I was offered a Leave-of-Absence but I said, ‘I don’t want to leave.

I started with these girls and I want to finish with them.’ I needed to come to school. Outside of school it was overwhelming—the phone was always ringing with calls from insurance companies, the Fire Marshall, the Police… I would come to school and for four hours, I would turn off my phone. My mind was too busy learning about Medical Assisting to think about the fire. I was having a good time with the girls in my class.”

You have to recognize that someone out there always has it worse. I still have my husband and kids. The saddest result of the fire was that I lost my animals; my kids and I struggled with their loss.”

We had this horrible thing happen, but it showed me how much good there is in the world.

The whole community—even strangers—held fundraisers and handed me checks. I was used to being the person that helped other people; being the recipient of help from others was humbling.”

Mayor Will Flanagan and other city officials held a press conference and made sure everyone affected by the fire received help. Mayor Flanagan came to talk with us about storage—because people were contributing so much we didn’t have a place to put it. I also received a Scholarship from the Fall River Chapter of Dollars for Scholars for maintaining high grades in the face of personal hardship.  And, as a result of our situation, the Firefighters Wives Association was founded. They are prepared to provide clothing and hygiene packages to people in need.

The fire also inspired my personal mission.
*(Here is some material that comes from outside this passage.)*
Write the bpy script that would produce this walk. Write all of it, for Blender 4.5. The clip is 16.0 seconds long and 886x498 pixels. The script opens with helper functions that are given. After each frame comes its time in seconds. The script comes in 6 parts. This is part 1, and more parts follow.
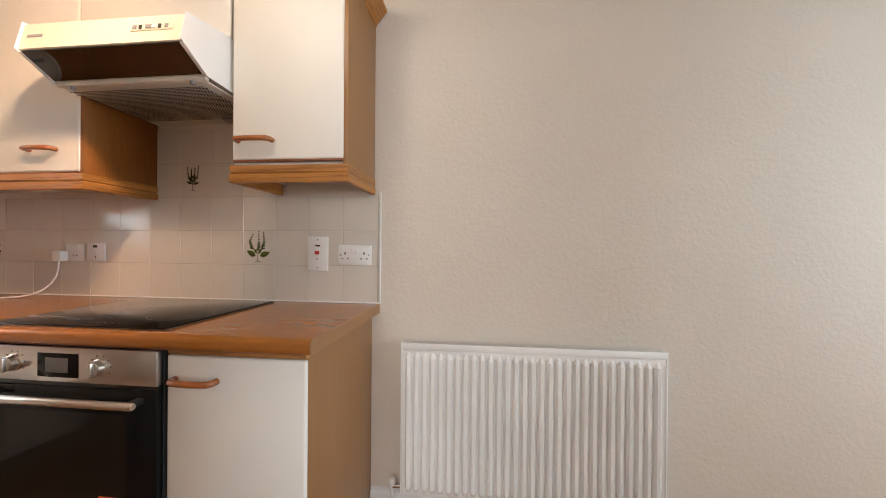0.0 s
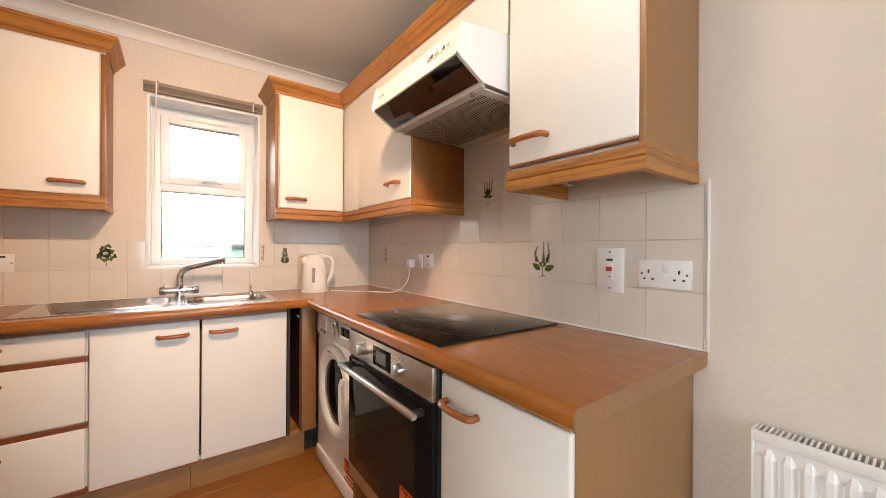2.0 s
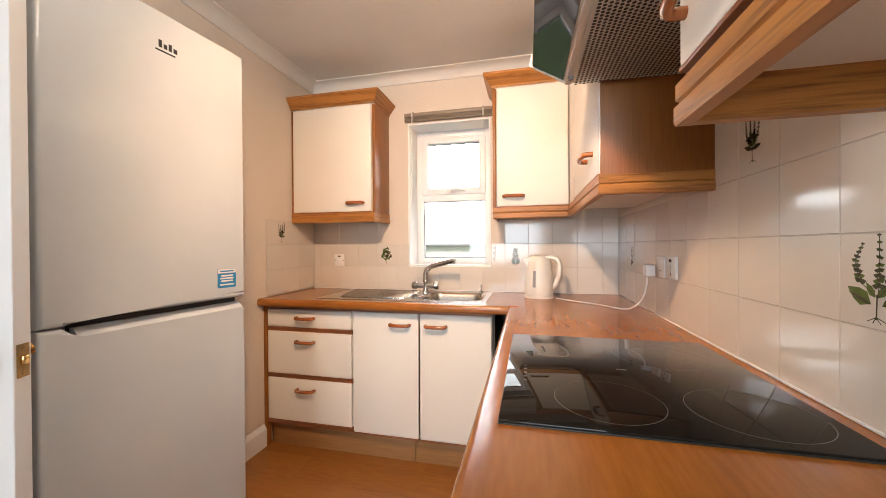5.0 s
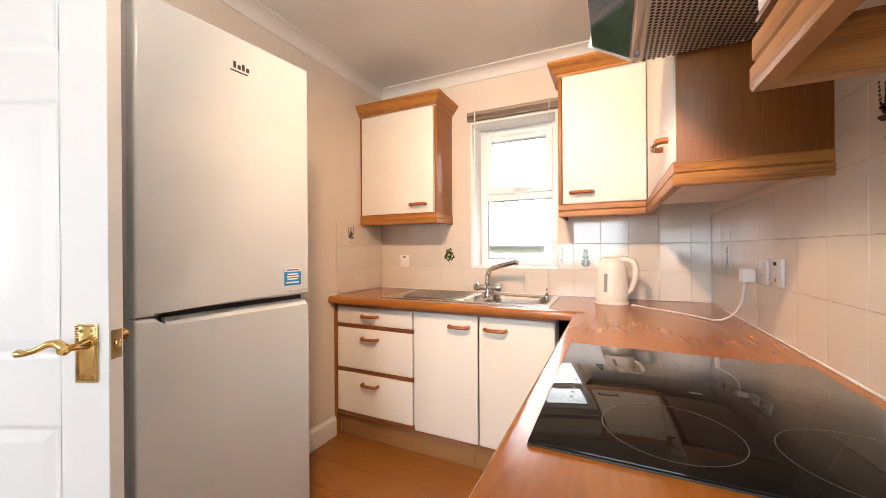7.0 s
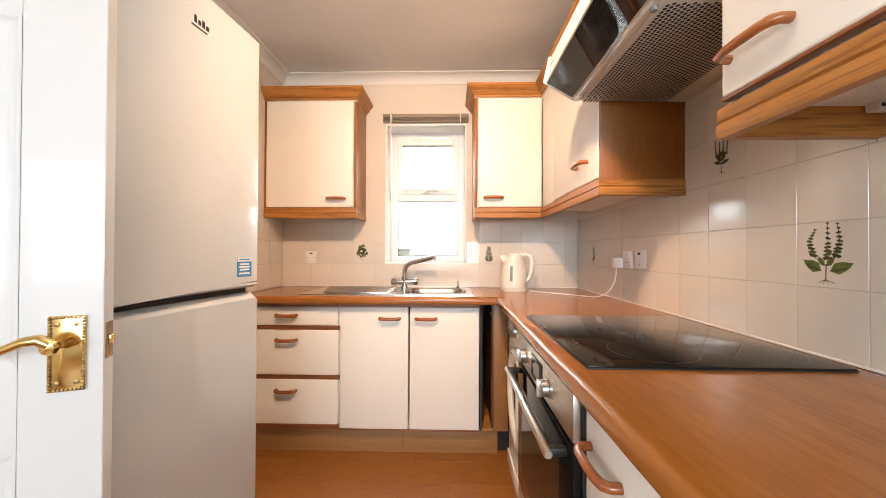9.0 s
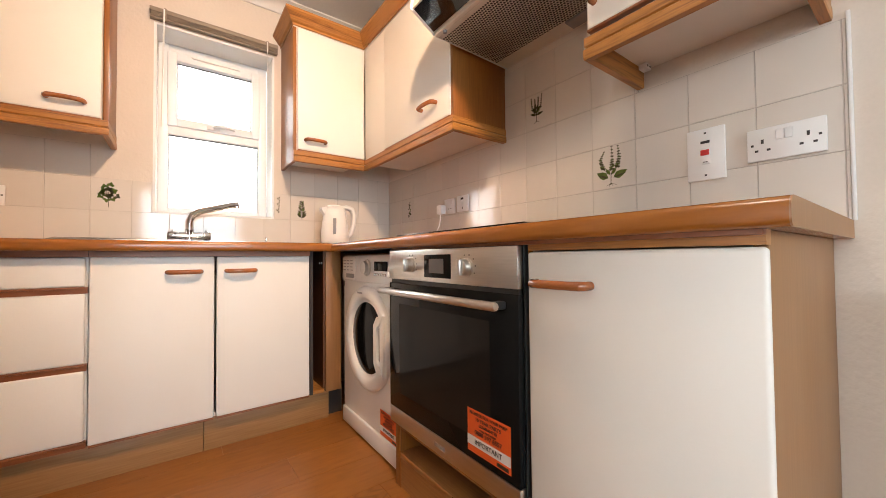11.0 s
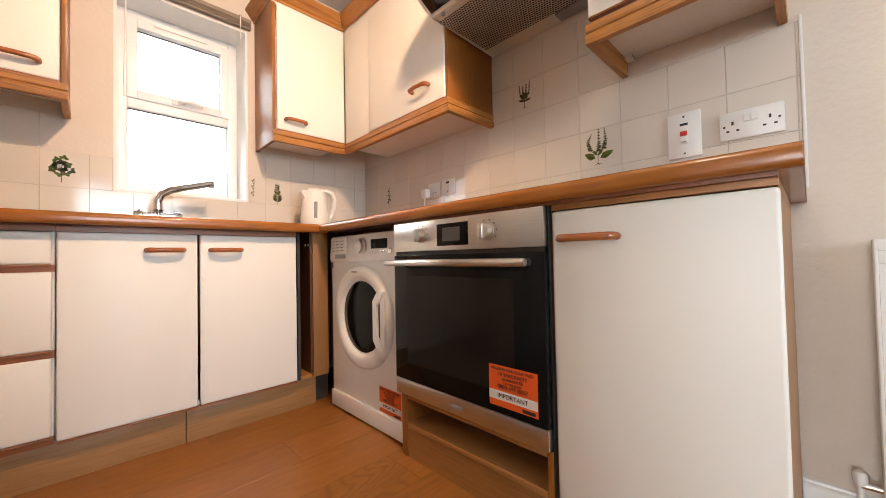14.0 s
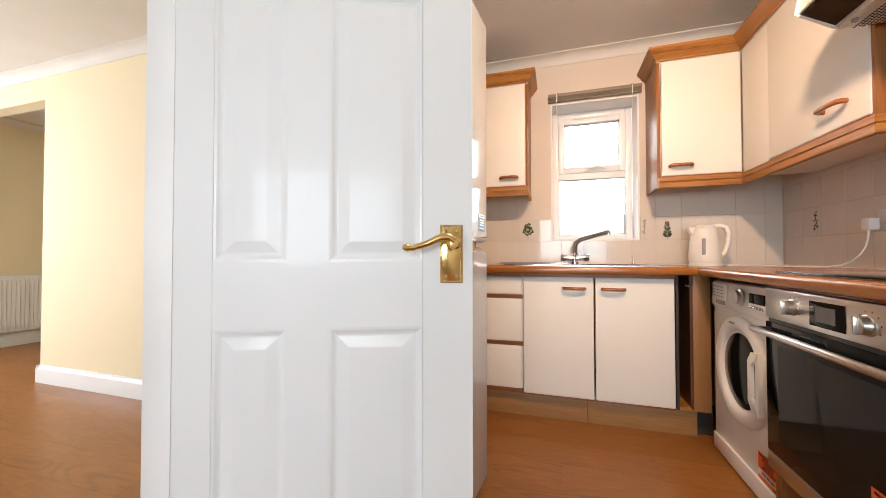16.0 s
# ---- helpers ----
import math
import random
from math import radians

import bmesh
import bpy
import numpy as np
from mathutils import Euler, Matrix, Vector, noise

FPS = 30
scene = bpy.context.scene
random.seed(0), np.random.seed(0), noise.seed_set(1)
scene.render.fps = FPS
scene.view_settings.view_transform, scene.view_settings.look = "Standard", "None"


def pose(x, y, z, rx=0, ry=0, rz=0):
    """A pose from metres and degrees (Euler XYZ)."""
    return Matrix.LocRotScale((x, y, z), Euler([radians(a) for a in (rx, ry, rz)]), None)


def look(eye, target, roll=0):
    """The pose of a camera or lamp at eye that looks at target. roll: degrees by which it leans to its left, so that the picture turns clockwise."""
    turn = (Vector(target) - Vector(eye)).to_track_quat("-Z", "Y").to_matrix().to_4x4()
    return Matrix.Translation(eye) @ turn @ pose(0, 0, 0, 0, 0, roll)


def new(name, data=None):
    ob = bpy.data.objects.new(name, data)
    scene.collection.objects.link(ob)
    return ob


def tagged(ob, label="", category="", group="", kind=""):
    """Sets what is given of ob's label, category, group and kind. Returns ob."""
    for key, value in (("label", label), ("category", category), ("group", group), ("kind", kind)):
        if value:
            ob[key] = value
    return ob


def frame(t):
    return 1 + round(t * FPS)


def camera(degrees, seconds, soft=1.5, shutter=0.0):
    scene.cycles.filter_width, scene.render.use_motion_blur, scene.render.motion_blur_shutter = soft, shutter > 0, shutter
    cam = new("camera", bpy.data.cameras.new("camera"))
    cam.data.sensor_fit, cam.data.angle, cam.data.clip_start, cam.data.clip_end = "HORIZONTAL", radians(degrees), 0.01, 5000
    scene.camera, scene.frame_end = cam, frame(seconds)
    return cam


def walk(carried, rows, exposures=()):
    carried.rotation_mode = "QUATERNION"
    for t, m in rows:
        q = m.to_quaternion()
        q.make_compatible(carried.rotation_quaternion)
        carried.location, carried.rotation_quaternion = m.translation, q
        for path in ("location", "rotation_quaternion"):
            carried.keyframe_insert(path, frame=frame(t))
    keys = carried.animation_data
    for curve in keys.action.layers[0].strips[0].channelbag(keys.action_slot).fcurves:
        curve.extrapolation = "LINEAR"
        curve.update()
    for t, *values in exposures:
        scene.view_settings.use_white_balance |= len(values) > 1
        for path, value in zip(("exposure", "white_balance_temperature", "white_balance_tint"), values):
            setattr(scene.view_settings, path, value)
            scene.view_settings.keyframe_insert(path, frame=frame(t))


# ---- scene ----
PLAN = 0.93  # one unit of the floor plan, in metres
cam = camera(101.8, 16.0, soft=0.8)
PATH = [
    (0, (0.1489, -0.1164, 1.2186), (-0.0698, 1.8716, 1.2111), 0.49),
    (0.5, (0.1466, -0.0537, 1.2241), (-0.521, 1.8316, 1.229), 0.41),
    (1, (0.1388, 0.0315, 1.2393), (-0.9354, 1.7185, 1.245), 0.27),
    (1.5, (0.1006, 0.1393, 1.2473), (-1.2621, 1.6031, 1.2476), 0.26),
    (2, (0.0705, 0.2443, 1.2594), (-1.5403, 1.4297, 1.2578), 0.37),
    (2.5, (0.0606, 0.3651, 1.2515), (-1.7186, 1.2785, 1.2501), 0.17),
    (3, (0.0531, 0.5145, 1.2682), (-1.8596, 1.0987, 1.2568), -0.09),
    (3.5, (0.0208, 0.6117, 1.2666), (-1.9576, 0.9042, 1.259), -0.05),
    (4, (-0.0428, 0.7277, 1.274), (-2.0425, 0.7547, 1.2591), -0.23),
    (6.5, (-0.2845, 1.1218, 1.2695), (-2.098, 0.2786, 1.2678), -0.28),
    (7, (-0.2519, 1.0272, 1.2688), (-2.0616, 0.1757, 1.2658), -0.36),
    (7.5, (-0.1887, 0.9227, 1.2878), (-2.0293, 0.1404, 1.2805), -0.39),
    (8, (-0.1109, 0.8388, 1.2752), (-2.0176, 0.2352, 1.2847), -0.07),
    (8.5, (-0.0428, 0.7314, 1.2441), (-2.011, 0.3763, 1.258), 0.17),
    (9, (-0.017, 0.5987, 1.2121), (-2.0162, 0.5463, 1.232), 0.21),
    (9.5, (-0.0682, 0.4488, 1.1378), (-2.0489, 0.7243, 1.1629), 0.32),
    (10, (-0.1081, 0.342, 1.0591), (-2.0069, 0.9695, 1.0887), -0.01),
    (10.2, (-0.1321, 0.3037, 1.0184), (-1.9778, 1.0732, 1.0561), -0.08),
    (12.3, (-0.354, 0.1035, 0.6823), (-1.6981, 1.584, 0.725), -1.17),
    (12.5, (-0.3758, 0.091, 0.6566), (-1.703, 1.5863, 0.7052), -1.21),
    (13, (-0.4258, 0.0799, 0.6213), (-1.7293, 1.5961, 0.6691), -1.28),
    (13.5, (-0.4112, 0.0579, 0.6768), (-1.7167, 1.5723, 0.7249), -1.25),
    (14, (-0.3305, 0.0059, 0.7662), (-1.7565, 1.4074, 0.812), -1.18),
    (14.5, (-0.2005, -0.0069, 0.85), (-1.8704, 1.0929, 0.8946), -0.99),
    (15, (-0.0971, 0.0282, 0.9334), (-2.0312, 0.5358, 0.9741), -0.74),
    (15.5, (0.0259, 0.0839, 0.9887), (-1.973, 0.024, 1.0185), -0.37),
    (16, (0.1614, 0.1232, 1.0179), (-1.7465, -0.4756, 1.0541), -0.04),
]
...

I had always wanted to help people, but now I desired even more to give to others.

All the support I received, and my own motivation, made learning in the classroom come easily to me—but I was still nervous about going out to internship. I had never worked in a medical office; I temporarily ‘lost’ my confidence.  On my first day of internship at Highland Pediatrics, I felt a little ill—but then the day flew by. I recognized that everything they expected me to do I had learned at school, so I knew it would be fine.
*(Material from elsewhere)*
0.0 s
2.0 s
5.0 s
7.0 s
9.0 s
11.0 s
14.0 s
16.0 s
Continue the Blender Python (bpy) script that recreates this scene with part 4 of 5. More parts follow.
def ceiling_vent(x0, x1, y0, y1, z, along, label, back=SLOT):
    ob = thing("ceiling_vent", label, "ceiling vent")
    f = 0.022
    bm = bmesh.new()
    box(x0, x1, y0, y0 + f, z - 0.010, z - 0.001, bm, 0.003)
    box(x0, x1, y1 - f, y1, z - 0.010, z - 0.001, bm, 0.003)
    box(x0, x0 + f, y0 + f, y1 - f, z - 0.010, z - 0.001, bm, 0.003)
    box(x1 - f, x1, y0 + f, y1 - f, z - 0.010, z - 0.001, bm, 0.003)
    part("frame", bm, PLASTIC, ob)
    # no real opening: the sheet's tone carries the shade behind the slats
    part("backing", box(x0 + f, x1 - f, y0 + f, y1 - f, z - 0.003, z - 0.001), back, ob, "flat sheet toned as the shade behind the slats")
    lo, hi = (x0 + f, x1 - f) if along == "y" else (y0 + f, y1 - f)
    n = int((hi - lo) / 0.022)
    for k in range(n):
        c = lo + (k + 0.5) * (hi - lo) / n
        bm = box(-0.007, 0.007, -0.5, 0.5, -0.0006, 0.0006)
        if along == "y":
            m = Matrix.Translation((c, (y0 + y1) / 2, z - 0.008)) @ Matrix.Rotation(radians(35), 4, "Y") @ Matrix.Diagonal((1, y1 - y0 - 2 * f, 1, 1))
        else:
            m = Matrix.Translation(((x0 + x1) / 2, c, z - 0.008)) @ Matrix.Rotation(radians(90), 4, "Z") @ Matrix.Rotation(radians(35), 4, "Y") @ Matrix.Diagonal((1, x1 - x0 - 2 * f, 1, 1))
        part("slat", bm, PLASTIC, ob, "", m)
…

When the internship site didn’t have an opportunity for hire, it was a little disappointing. I live in an area where a lot of practices have become part of hospital health care systems, which requires that I apply on-line and wait to be contacted for an interview. However, I had learned at school to drop off resumes at local practices. When you are still in the classroom, you sometimes don’t make time to drop off resumes. When you recognize that you don’t have a job as you complete your internship, it suddenly feels important. The more you do it, the easier it gets.

A classmate had just completed internship and began working at RI Medical Associates, where they regularly hire MTTI graduates.

She thought there might be another opening. I drove to Bristol and recognized that it really wasn’t difficult to commute from Fall River. I called the Career Services Representative, Susanne who knows the practice manager. She sent my resume with some positive information about me, and they contacted me for an interview. Susanne was a big help at every step—she was the first person I called when I got the job offer.

I was nervous on the first day of my new job (but not as much as at internship). Now I am a Medical Assistant for a dermatologist.

I really like learning new procedures, like Blue Light Therapy for acne and sun damage. The doctor places a lot of confidence in her Medical Assistants—she lets MAs do suture removal and assist with biopsies. The doctor explains everything she does. She has high expectations and wants you to be on your game, because as an MA you are doing an important job.”

The other day, while I was driving to work, I was smiling. Drivers looking at me must have thought I was strange, smiling to myself—but that’s ok, because I love what I do. I am truly happy.